What the task requires: Repeat only the lines from the line containing "4. More parts follow." through the line containing "HINGE = Vector((-0.34, -0.80, 0.0))", both included, exactly as they stand.

Source records:
>> Start

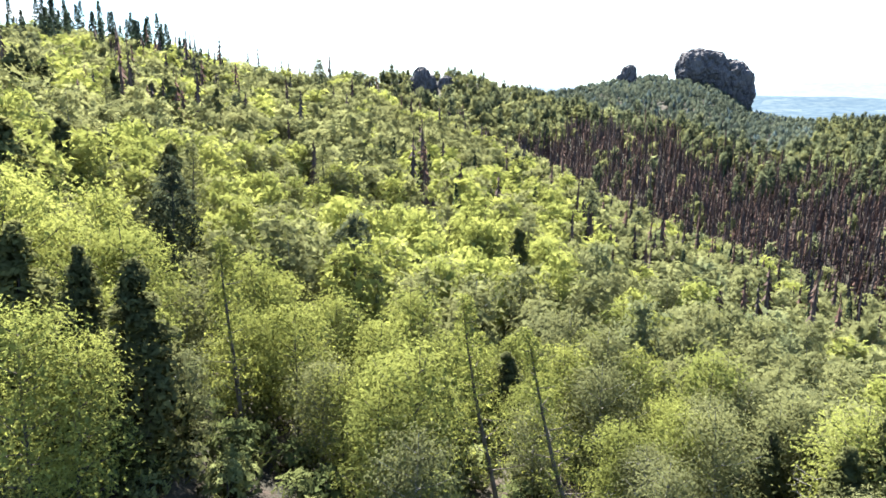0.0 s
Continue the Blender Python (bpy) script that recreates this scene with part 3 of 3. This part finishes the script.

>> End
>> Start

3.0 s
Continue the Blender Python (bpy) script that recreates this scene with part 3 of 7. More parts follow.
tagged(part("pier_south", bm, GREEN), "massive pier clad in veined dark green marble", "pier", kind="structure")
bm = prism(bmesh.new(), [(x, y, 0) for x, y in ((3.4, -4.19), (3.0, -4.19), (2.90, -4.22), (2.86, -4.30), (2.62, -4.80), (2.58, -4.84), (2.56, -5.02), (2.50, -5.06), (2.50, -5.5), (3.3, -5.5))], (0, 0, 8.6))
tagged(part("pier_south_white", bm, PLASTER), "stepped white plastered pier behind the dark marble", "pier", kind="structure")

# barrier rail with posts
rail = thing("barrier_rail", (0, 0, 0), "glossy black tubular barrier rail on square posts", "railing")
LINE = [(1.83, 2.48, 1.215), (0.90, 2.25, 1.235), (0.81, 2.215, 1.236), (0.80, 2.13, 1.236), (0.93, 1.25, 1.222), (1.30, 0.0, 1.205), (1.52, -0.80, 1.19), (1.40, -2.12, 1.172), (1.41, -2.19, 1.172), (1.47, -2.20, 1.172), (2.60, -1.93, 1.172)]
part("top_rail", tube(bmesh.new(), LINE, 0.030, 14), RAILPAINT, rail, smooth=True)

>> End
>> Start

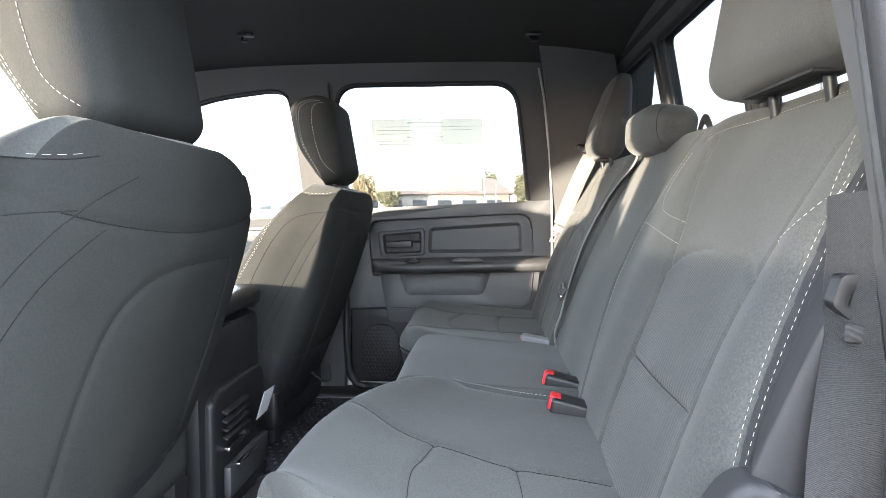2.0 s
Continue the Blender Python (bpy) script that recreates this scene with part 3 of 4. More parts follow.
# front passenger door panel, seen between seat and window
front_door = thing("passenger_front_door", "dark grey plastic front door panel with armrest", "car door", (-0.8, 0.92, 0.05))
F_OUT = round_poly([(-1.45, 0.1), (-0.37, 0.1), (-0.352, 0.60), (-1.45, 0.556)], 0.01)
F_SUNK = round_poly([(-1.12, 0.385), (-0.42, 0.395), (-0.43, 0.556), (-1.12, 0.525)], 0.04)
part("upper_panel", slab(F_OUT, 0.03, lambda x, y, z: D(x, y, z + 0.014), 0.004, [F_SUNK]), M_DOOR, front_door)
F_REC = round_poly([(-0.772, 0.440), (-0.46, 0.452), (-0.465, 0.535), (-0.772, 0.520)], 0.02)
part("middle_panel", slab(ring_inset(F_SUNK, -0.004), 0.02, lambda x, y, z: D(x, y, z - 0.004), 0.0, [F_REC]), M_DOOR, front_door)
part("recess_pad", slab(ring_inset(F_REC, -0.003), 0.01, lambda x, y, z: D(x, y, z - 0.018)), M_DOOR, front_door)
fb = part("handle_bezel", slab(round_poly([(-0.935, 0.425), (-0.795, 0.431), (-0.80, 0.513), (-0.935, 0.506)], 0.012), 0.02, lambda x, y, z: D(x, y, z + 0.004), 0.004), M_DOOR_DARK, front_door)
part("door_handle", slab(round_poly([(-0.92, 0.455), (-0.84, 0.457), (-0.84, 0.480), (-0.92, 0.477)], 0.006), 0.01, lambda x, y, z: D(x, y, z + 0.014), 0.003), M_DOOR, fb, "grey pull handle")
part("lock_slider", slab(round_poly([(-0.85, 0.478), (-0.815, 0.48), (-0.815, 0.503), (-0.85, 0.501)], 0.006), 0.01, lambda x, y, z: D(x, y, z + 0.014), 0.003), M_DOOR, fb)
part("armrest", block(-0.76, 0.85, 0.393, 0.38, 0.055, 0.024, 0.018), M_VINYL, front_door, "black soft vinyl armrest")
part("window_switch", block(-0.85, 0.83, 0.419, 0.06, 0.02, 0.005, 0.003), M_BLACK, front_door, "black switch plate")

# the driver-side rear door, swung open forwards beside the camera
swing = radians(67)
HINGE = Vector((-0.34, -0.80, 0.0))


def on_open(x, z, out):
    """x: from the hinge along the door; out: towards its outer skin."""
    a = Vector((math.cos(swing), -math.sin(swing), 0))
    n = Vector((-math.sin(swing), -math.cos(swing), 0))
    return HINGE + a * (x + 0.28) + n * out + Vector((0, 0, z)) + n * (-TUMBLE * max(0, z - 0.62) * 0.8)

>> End

Exercise response:
Continue the Blender Python (bpy) script that recreates this scene with part 3 of 4. More parts follow.
# front passenger door panel, seen between seat and window
front_door = thing("passenger_front_door", "dark grey plastic front door panel with armrest", "car door", (-0.8, 0.92, 0.05))
F_OUT = round_poly([(-1.45, 0.1), (-0.37, 0.1), (-0.352, 0.60), (-1.45, 0.556)], 0.01)
F_SUNK = round_poly([(-1.12, 0.385), (-0.42, 0.395), (-0.43, 0.556), (-1.12, 0.525)], 0.04)
part("upper_panel", slab(F_OUT, 0.03, lambda x, y, z: D(x, y, z + 0.014), 0.004, [F_SUNK]), M_DOOR, front_door)
F_REC = round_poly([(-0.772, 0.440), (-0.46, 0.452), (-0.465, 0.535), (-0.772, 0.520)], 0.02)
part("middle_panel", slab(ring_inset(F_SUNK, -0.004), 0.02, lambda x, y, z: D(x, y, z - 0.004), 0.0, [F_REC]), M_DOOR, front_door)
part("recess_pad", slab(ring_inset(F_REC, -0.003), 0.01, lambda x, y, z: D(x, y, z - 0.018)), M_DOOR, front_door)
fb = part("handle_bezel", slab(round_poly([(-0.935, 0.425), (-0.795, 0.431), (-0.80, 0.513), (-0.935, 0.506)], 0.012), 0.02, lambda x, y, z: D(x, y, z + 0.004), 0.004), M_DOOR_DARK, front_door)
part("door_handle", slab(round_poly([(-0.92, 0.455), (-0.84, 0.457), (-0.84, 0.480), (-0.92, 0.477)], 0.006), 0.01, lambda x, y, z: D(x, y, z + 0.014), 0.003), M_DOOR, fb, "grey pull handle")
part("lock_slider", slab(round_poly([(-0.85, 0.478), (-0.815, 0.48), (-0.815, 0.503), (-0.85, 0.501)], 0.006), 0.01, lambda x, y, z: D(x, y, z + 0.014), 0.003), M_DOOR, fb)
part("armrest", block(-0.76, 0.85, 0.393, 0.38, 0.055, 0.024, 0.018), M_VINYL, front_door, "black soft vinyl armrest")
part("window_switch", block(-0.85, 0.83, 0.419, 0.06, 0.02, 0.005, 0.003), M_BLACK, front_door, "black switch plate")

# the driver-side rear door, swung open forwards beside the camera
swing = radians(67)
HINGE = Vector((-0.34, -0.80, 0.0))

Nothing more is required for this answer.